-- JOB --
Write out the entire listing below exactly as it appears, minus any pictures.
[begin INFORMATION SHOWN]
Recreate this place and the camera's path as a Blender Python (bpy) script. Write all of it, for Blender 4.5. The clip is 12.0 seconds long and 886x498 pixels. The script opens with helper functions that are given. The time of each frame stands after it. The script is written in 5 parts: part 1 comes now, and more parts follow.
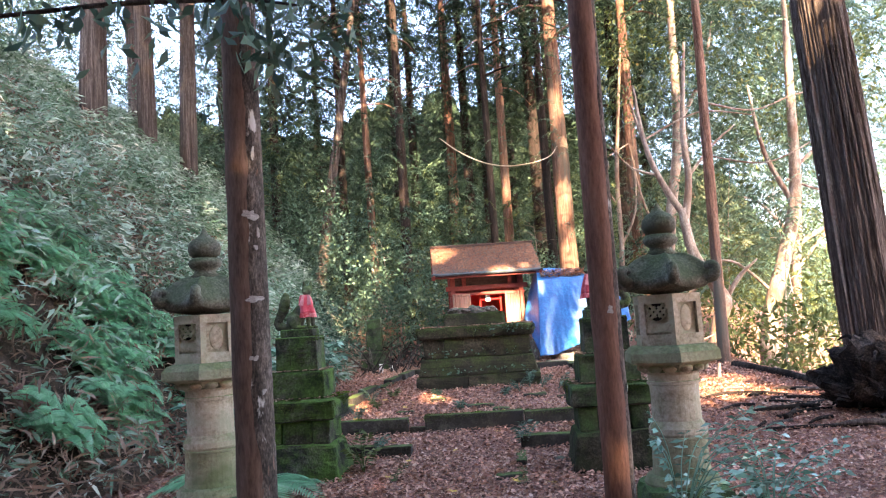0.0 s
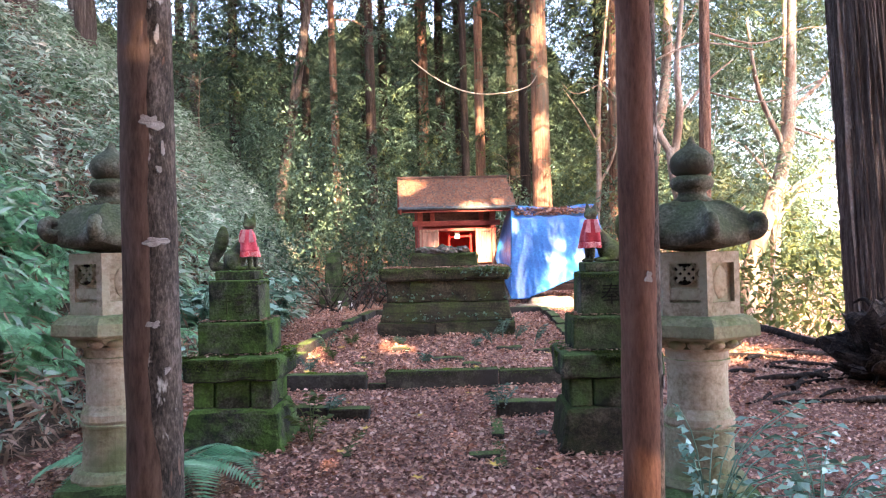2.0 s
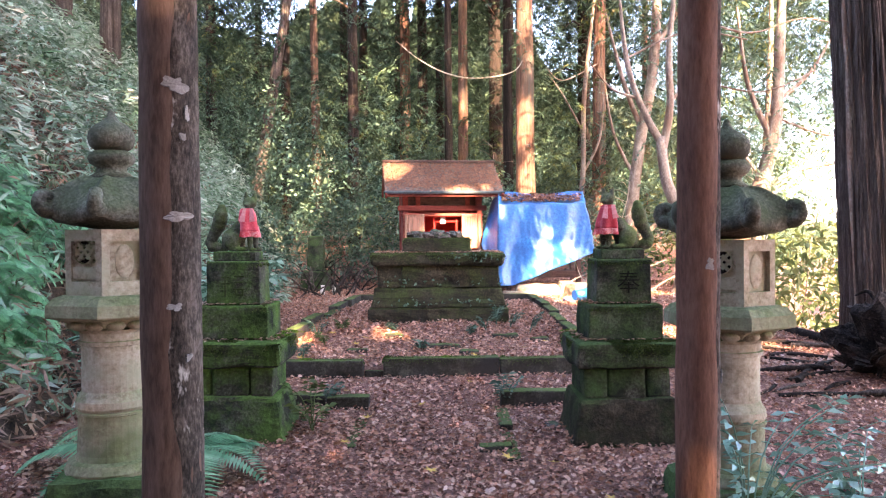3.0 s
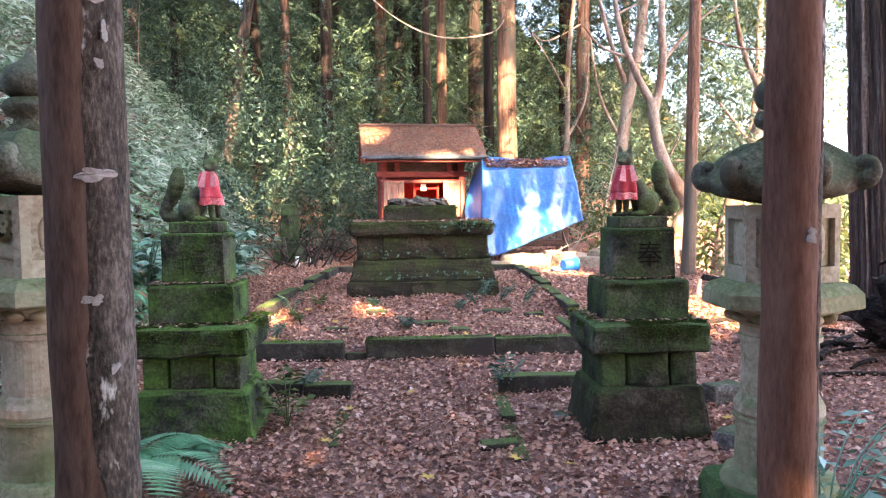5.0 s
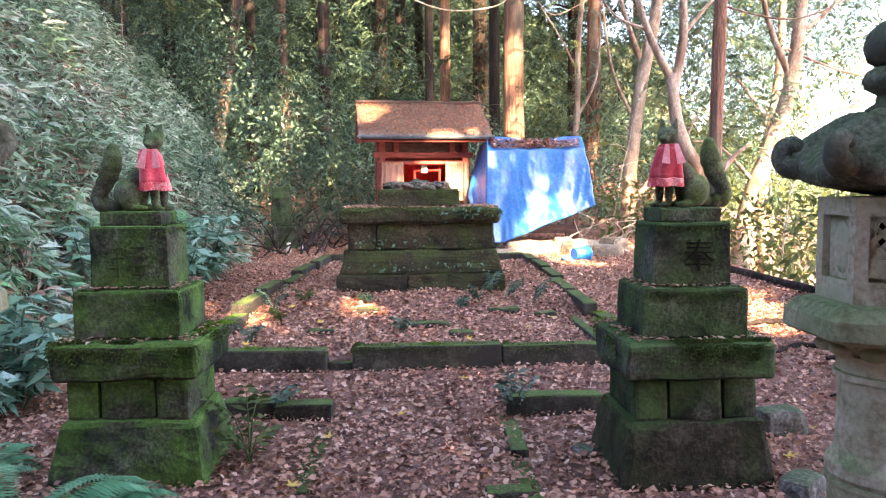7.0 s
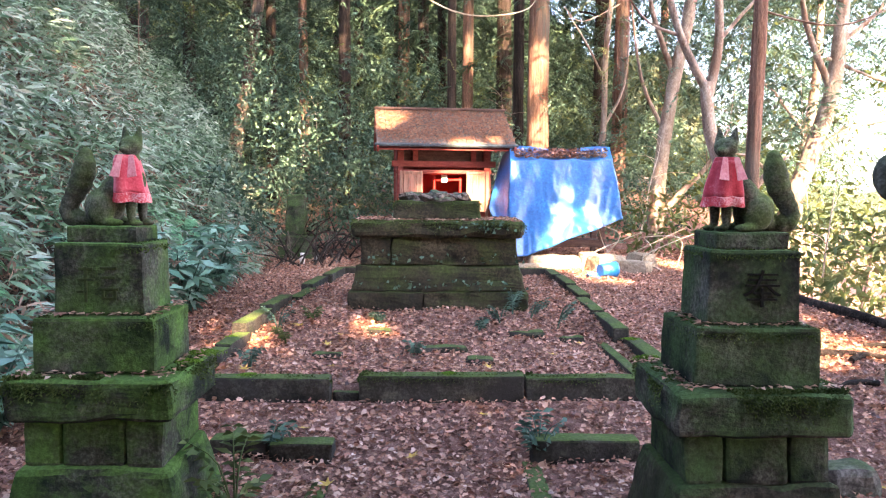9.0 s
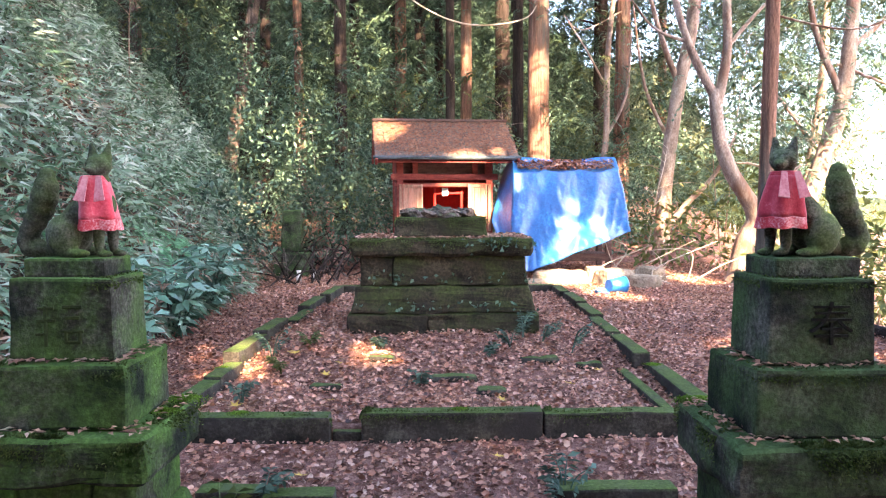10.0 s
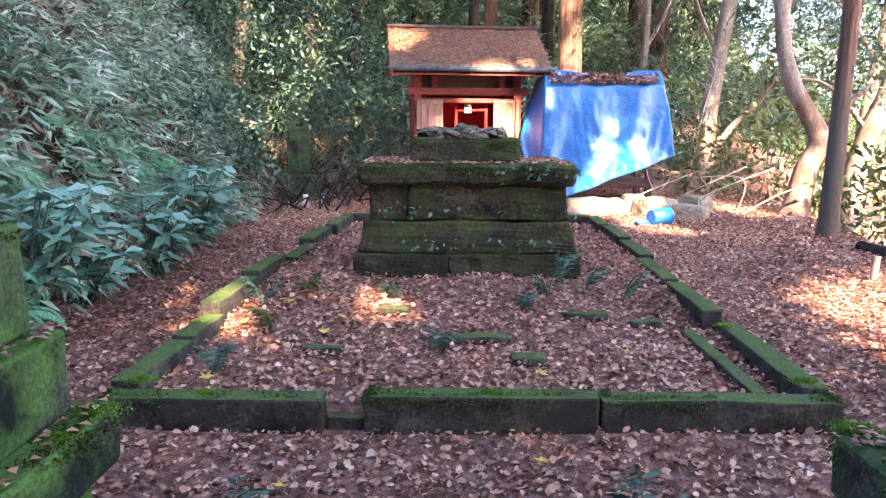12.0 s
[end INFORMATION SHOWN]
-- TASK SOLUTION --
Recreate this place and the camera's path as a Blender Python (bpy) script. Write all of it, for Blender 4.5. The clip is 12.0 seconds long and 886x498 pixels. The script opens with helper functions that are given. The time of each frame stands after it. The script is written in 5 parts: part 1 comes now, and more parts follow.
0.0 s
2.0 s
3.0 s
5.0 s
7.0 s
9.0 s
10.0 s
12.0 s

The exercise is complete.